Kesimpulan studi tersebut adalah hasil dari analisa terhadap penelitian-penelitian pemanfaatan waktu berdasarkan data nasional sepanjang 30 tahun. Studi itu juga melanjutkan hasil survai serangkaian sikap sosial.

"Untuk jangka panjang, TV tampaknya tidak bisa memuaskan orang dibandingkan membaca atau bermasyarakat," kata sosiolog Universitas Maryland, John P. Robinson.

Robinson adalah salah satu penyusun penelitian itu dan perintis berbagai penelitian pemanfaatan waktu.

"TV itu lebih pasif dan bisa jadi pelarian - khususnya pada saat beritanya sedang tidak menyenangkan sebagaimana keadaan ekonomi. Data menyarankan kita bahwa kebiasaan menonton TV bisa memberi kesenangan sesaat tapi merugikan untuk jangka panjang."

Berdasarkan data survai pemanfaatan waktu, Robinson memperkirakan orang akan semakin banyak menonton TV seiring ekonomi kian memburuk.

Dalam "General Social Survey" para peneliti mendapati bahwa orang yang menggambarkan dirinya sangat bahagia adalah mereka yang aktif bermasyarakat, banyak beribadah, dan banyak membaca koran. Sebaliknya, orang yang tidak bahagia lebih banyak menonton TV di saat senggang.

Menurut penelitian tersebut, orang yang tidak bahagia 20 persen lebih banyak menonton televisi dibandingkan orang yang sangat bahagia.

Menurut data tersebut, TV dipandang sebagai sesuatu yang "gampang", untuk menikmatinya tidak perlu beranjak, berdandan, cari teman, merencanakan terlebih dulu, mengeluarkan energi, dikerjakan dahulu, atau keluar uang.
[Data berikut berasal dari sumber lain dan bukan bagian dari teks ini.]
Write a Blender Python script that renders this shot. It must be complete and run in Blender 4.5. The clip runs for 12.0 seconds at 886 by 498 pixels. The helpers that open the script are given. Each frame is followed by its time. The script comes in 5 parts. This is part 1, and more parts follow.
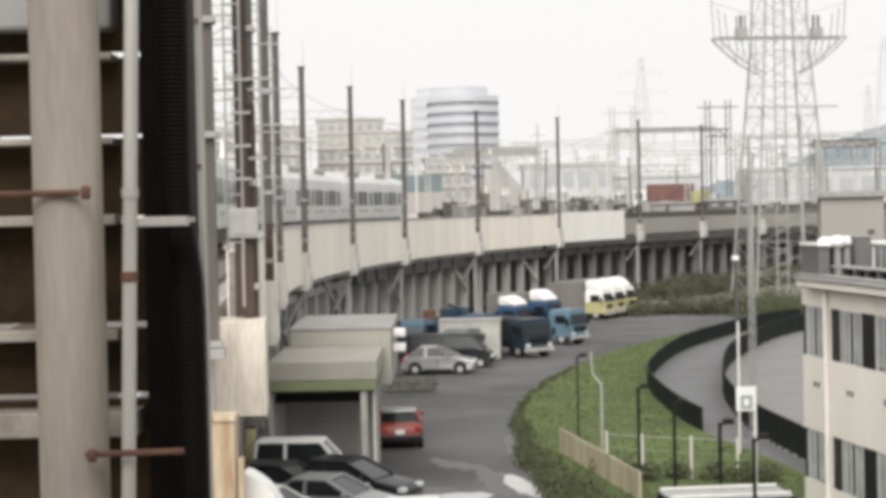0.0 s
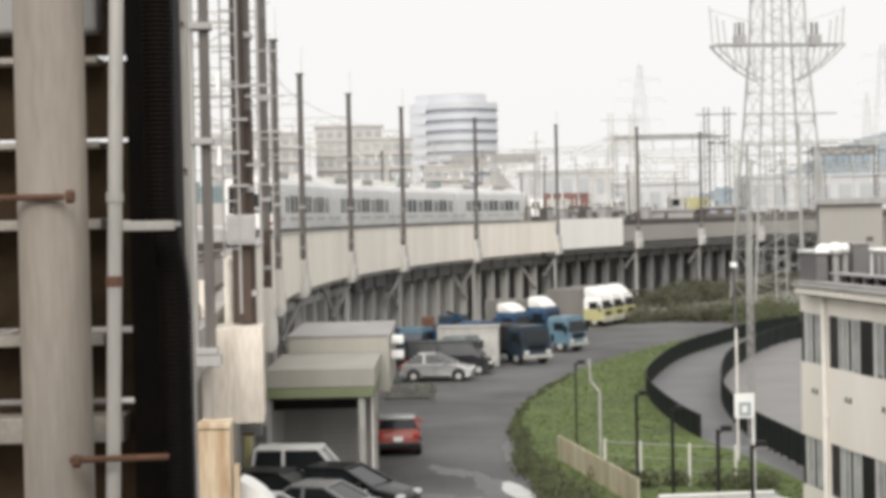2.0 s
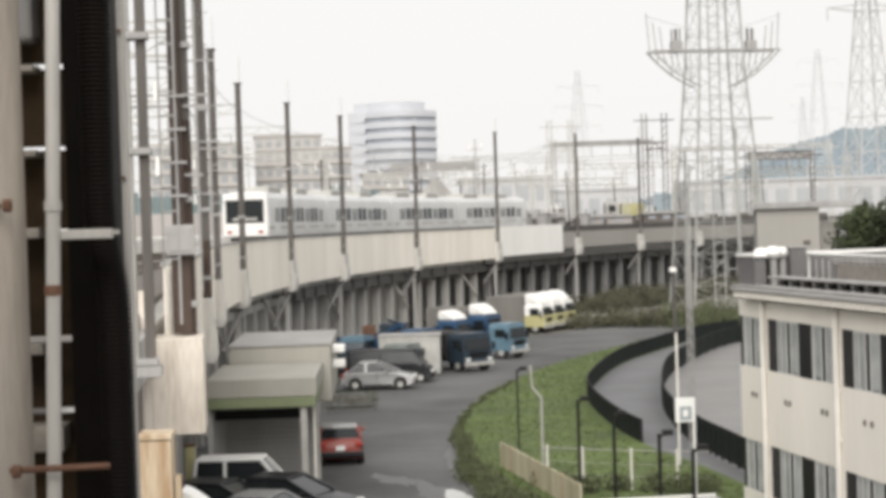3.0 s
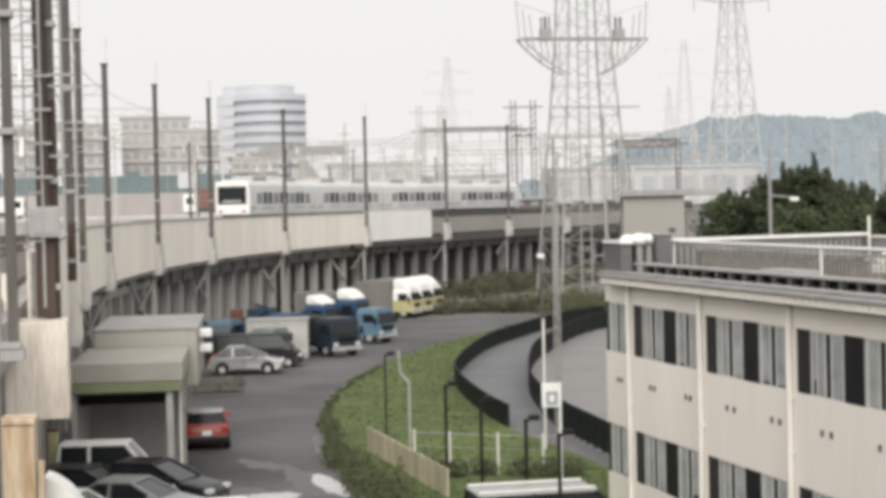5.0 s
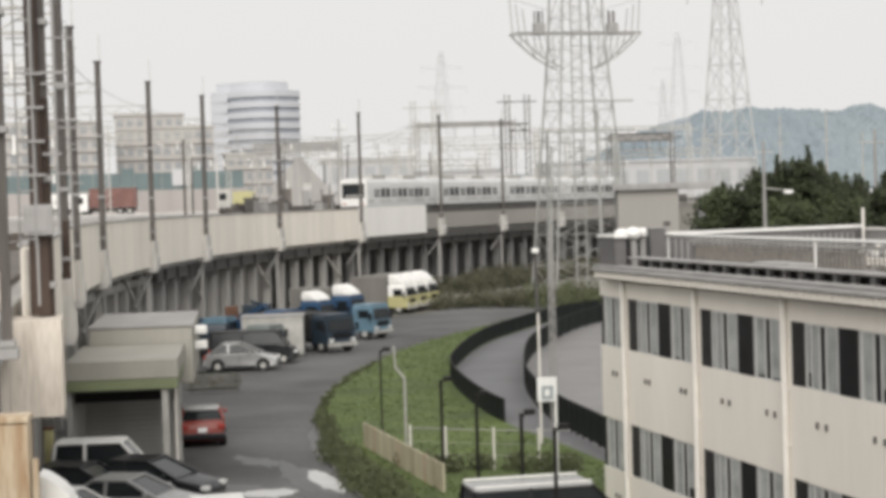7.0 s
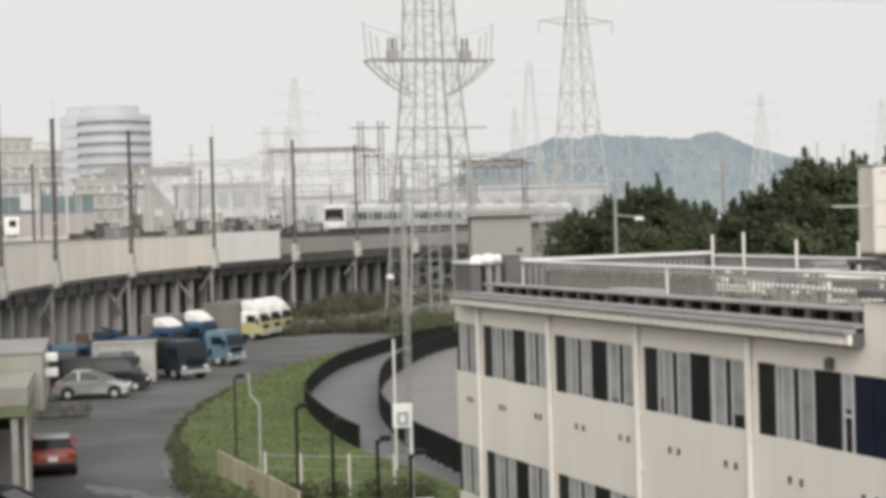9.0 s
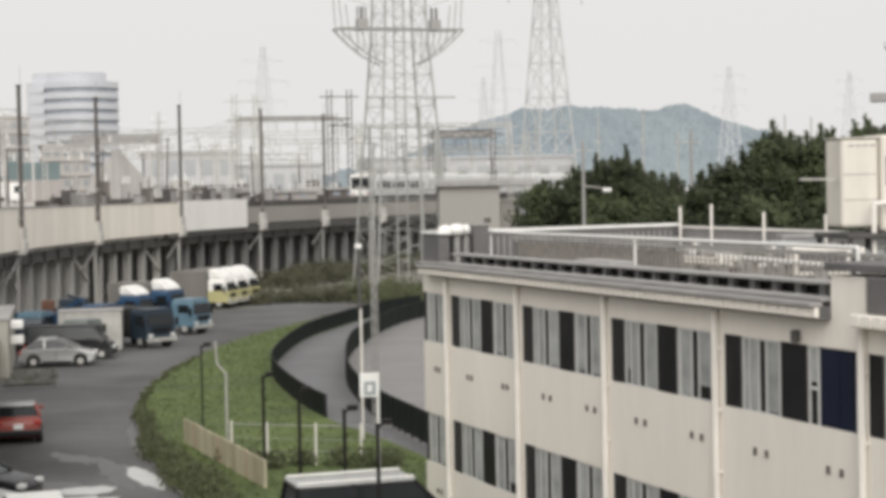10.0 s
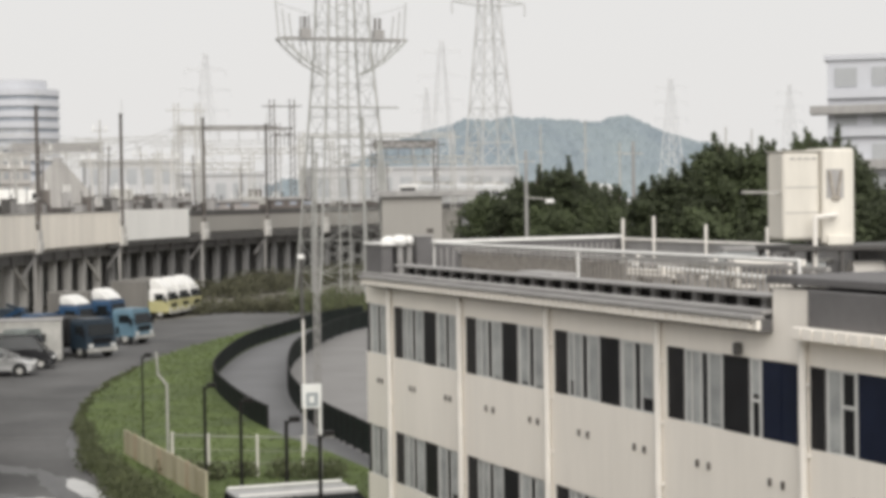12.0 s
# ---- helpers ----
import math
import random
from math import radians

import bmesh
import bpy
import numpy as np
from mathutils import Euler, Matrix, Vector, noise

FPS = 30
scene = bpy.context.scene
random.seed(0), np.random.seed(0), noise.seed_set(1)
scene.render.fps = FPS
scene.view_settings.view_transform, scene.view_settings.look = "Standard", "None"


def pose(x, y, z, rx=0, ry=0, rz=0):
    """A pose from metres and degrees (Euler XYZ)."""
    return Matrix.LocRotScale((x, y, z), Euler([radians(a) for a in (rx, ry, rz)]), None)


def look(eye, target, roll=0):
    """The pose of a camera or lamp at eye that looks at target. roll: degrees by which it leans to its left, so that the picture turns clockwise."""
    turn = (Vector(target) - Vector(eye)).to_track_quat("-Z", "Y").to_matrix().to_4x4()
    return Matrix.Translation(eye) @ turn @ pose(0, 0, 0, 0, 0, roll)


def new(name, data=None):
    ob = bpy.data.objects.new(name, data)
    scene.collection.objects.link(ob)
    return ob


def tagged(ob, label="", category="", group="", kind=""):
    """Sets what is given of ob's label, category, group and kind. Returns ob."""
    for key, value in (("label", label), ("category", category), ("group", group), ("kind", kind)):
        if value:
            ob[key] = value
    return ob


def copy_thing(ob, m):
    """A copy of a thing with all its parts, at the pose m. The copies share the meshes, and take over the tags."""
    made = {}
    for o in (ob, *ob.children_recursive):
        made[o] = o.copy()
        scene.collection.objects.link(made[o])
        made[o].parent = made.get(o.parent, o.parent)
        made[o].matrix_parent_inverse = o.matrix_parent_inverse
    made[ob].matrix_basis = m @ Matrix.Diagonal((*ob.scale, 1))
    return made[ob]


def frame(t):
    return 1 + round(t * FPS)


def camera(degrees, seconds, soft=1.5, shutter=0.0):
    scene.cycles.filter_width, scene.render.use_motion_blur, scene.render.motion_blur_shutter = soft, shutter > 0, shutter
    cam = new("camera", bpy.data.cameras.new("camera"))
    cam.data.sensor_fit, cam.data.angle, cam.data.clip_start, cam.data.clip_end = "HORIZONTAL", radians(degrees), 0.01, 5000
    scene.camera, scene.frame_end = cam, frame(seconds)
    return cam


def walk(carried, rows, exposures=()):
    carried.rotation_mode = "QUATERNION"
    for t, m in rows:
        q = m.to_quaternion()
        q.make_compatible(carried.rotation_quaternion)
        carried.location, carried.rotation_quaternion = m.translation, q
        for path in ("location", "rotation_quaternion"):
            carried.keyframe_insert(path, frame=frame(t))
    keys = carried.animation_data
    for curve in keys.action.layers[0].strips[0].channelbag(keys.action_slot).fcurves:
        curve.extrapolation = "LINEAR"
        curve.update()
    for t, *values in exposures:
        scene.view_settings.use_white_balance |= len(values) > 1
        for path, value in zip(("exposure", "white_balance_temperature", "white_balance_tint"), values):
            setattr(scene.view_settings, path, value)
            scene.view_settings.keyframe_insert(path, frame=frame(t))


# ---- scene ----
cam = camera(28.37, 12.0, 4.3)
ROWS = [
    (0, -0.000, 0.000, 9.000, 0.004, -1.298, 1.199),
    (0.5, 0.002, 0.018, 8.997, 0.054, -0.875, 1.108),
    (1, 0.014, 0.018, 8.996, 0.643, -0.426, 1.200),
    (1.5, 0.022, 0.025, 8.994, 0.654, -1.083, 1.400),
    (2, 0.024, 0.018, 8.994, -0.033, -1.068, 1.189),
    (2.5, 0.014, 0.060, 8.984, -1.652, -1.445, 1.497),
    (2.7, 0.026, 0.006, 8.988, -1.857, -1.131, 1.670),
    (4.3, 0.012, 0.030, 8.985, -4.052, -0.548, 1.392),
    (4.5, 0.012, 0.030, 8.985, -5.036, -0.746, 1.266),
    (5, 0.020, 0.030, 8.985, -6.276, -1.459, 1.271),
    (5.5, 0.030, 0.030, 8.985, -6.200, -1.354, 1.239),
    (6, 0.036, 0.030, 8.985, -6.044, -1.519, 1.482),
    (6.5, 0.045, 0.030, 8.985, -5.643, -1.547, 1.587),
    (7, 0.040, 0.030, 8.985, -6.448, -1.620, 1.676),
    (7.2, 0.030, 0.030, 8.985, -7.074, -1.439, 1.567),
    (8.8, -0.051, -0.019, 9.002, -10.771, -0.773, 1.393),
    (9, -0.051, -0.025, 9.011, -11.252, -0.916, 1.550),
    (9.5, -0.044, -0.014, 9.018, -12.042, -1.177, 1.343),
    (10, -0.057, 0.015, 9.009, -12.298, -1.922, 1.095),
    (10.5, -0.033, 0.031, 9.017, -12.499, -1.529, 1.238),
    (11, -0.047, 0.041, 9.027, -12.979, -0.832, 1.277),
    (11.5, -0.067, 0.058, 9.030, -13.568, -1.609, 1.027),
    (12, -0.065, 0.082, 9.034, -14.175, -1.621, 0.826),
]
walk(cam, [(t, pose(x, y, z, 90 + pitch, roll, yaw)) for t, x, y, z, yaw, pitch, roll in ROWS], exposures=[(0.0, 0.1), (2.5, 0.09), (4.5, 0.03), (6.5, -0.12), (9.0, -0.17), (12.0, -0.17)])

# ---- light: an overcast, hazy day ----
world = bpy.data.worlds.new("overcast")
scene.world = world
world.use_nodes = True
wn = world.node_tree
wn.nodes.clear()
w_out = wn.nodes.new("ShaderNodeOutputWorld")
w_bg = wn.nodes.new("ShaderNodeBackground")
w_sky = wn.nodes.new("ShaderNodeTexSky")
w_sky.sky_type = "NISHITA"
w_sky.sun_disc = False
w_sky.sun_elevation = radians(34.8)
w_sky.sun_rotation = radians(188)
w_sky.dust_density = 6.0
w_mix = wn.nodes.new("ShaderNodeMix")
w_mix.data_type = "RGBA"
w_mix.inputs[0].default_value = 0.93
w_mix.inputs[7].default_value = (9.5, 9.36, 9.2, 1)
wn.links.new(w_sky.outputs[0], w_mix.inputs[6])
wn.links.new(w_mix.outputs[2], w_bg.inputs[0])
w_bg.inputs[1].default_value = 0.1
wn.links.new(w_bg.outputs[0], w_out.inputs[0])
sun = new("sun", bpy.data.lights.new("sun", "SUN"))
sun.data.energy, sun.data.angle, sun.data.color = 3.1, radians(50), (1.0, 0.975, 0.935)
sun.matrix_world = look((-12, -86, 61), (0, 0, 0))


# ---- materials ----
def mat(name, c, rough=0.7, metal=0.0, var=0.15, scale=1.5, bump=0.0, c2=None, fine=14.0, rand=0.0, streak=False, spec=0.5):
    """Two scales of noise over a base colour, roughness wear and fine relief."""
    m = bpy.data.materials.new(name)
    m.use_nodes = True
    nt = m.node_tree
    b = nt.nodes["Principled BSDF"]
    L = nt.links.new
    co = nt.nodes.new("ShaderNodeTexCoord")
    mp = nt.nodes.new("ShaderNodeMapping")
    if streak:
        mp.inputs["Scale"].default_value = (1, 1, 0.12)
    L(co.outputs["Object"], mp.inputs[0])
    n1, n2 = nt.nodes.new("ShaderNodeTexNoise"), nt.nodes.new("ShaderNodeTexNoise")
    n1.inputs["Scale"].default_value, n2.inputs["Scale"].default_value = scale, scale * fine
    n1.inputs["Detail"].default_value, n2.inputs["Detail"].default_value = 5, 3
    L(mp.outputs[0], n1.inputs[0]), L(mp.outputs[0], n2.inputs[0])
    add = nt.nodes.new("ShaderNodeMath")
    add.operation = "MULTIPLY_ADD"
    add.inputs[1].default_value = 0.4
    L(n2.outputs[0], add.inputs[0]), L(n1.outputs[0], add.inputs[2])
    ramp = nt.nodes.new("ShaderNodeValToRGB")
    ramp.color_ramp.elements[0].position, ramp.color_ramp.elements[1].position = 0.45, 0.95
    dark = c2 or tuple(v * (1 - 1.6 * var) for v in c)
    lite = tuple(min(1, v * (1 + 0.6 * var)) for v in c)
    ramp.color_ramp.elements[0].color, ramp.color_ramp.elements[1].color = (*dark, 1), (*lite, 1)
    L(add.outputs[0], ramp.inputs[0])
    col = ramp.outputs[0]
    if rand:
        oi = nt.nodes.new("ShaderNodeObjectInfo")
        geo = nt.nodes.new("ShaderNodeNewGeometry")
        s = nt.nodes.new("ShaderNodeMath")
        s.operation = "ADD"
        L(oi.outputs["Random"], s.inputs[0]), L(geo.outputs["Random Per Island"], s.inputs[1])
        mr = nt.nodes.new("ShaderNodeMapRange")
        mr.inputs[2].default_value = 2
        mr.inputs[3].default_value, mr.inputs[4].default_value = 1 - rand, 1 + rand
        L(s.outputs[0], mr.inputs[0])
        hs = nt.nodes.new("ShaderNodeHueSaturation")
        L(mr.outputs[0], hs.inputs["Value"]), L(col, hs.inputs["Color"])
        col = hs.outputs[0]
    L(col, b.inputs["Base Color"])
    b.inputs["Metallic"].default_value = metal
    b.inputs["Specular IOR Level"].default_value = spec
    rr = nt.nodes.new("ShaderNodeMapRange")
    rr.inputs[3].default_value, rr.inputs[4].default_value = max(0.02, rough - 0.12), min(1, rough + 0.12)
    L(n2.outputs[0], rr.inputs[0]), L(rr.outputs[0], b.inputs["Roughness"])
    if bump:
        bp = nt.nodes.new("ShaderNodeBump")
        bp.inputs["Strength"].default_value, bp.inputs["Distance"].default_value = bump, 0.02
        L(n2.outputs[0], bp.inputs["Height"]), L(bp.outputs[0], b.inputs["Normal"])
    return m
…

"Anda jadi mengerti alasan orang Amerika menghabiskan lebih dari setengah waktu senggang mereka untuk menonton televisi," kata para peneliti tersebut.

Kesimpulan lainnya adalah menonton televisi mirip dengan ketagihan. "Orang yang paling gampang ketagihan adalah yang cenderung punya masalah pribadi maupun dalam bermasyarakat."(antara online)
 
Jadi klo sama sekali ga punya uang bisa bahagia?
klo ga punya uang buat membeli obat untuk saudara yang sakit, bisa bahagia?
klo ga punya rumah, bisa bahagia?
klo ga bisa bayar sekolah bisa bahagia?
Truz kenapa qt harus nolong orang miskin toh mreka bisa bahagia tanpa harus kaya.
Menurutku paling ng'ga agar seseorang bisa benar-benar bahagia harus ada keseimbangan dalam dua hal yaitu materi dan rohani. klo cuman rohani atau materi doang itu pasti ga kan cukup. ga mungkin orang bisa benar-benar bahagia hanya dalam 1 sisi saja.
 
ini adalah tulisan retorika belaka.... kebahagiaan (happines) memang tidak selalu di ukur dengan jumlah uang (jadi bukan kaya atau miskin..tetapi jumlah..) sementara sebutan kaya atau miskin sendiri hanyalah pengotakan social saja...

Ketidak bahagiaan kan bisa saja berkaitan dengan ke tidak nyamanan..ada banyak factor yang membuat orang menjadi tidak bahagia.

Tidak hanya orang yang secara finansial lebih banyak, yang secara finansial kurang pun juga tidak bahagia.. terus terang penggunaan kata miskind an kaya juga kurang nyaman kedengarannya... Kaya itu seperti apa? Miskin atau bagaimana?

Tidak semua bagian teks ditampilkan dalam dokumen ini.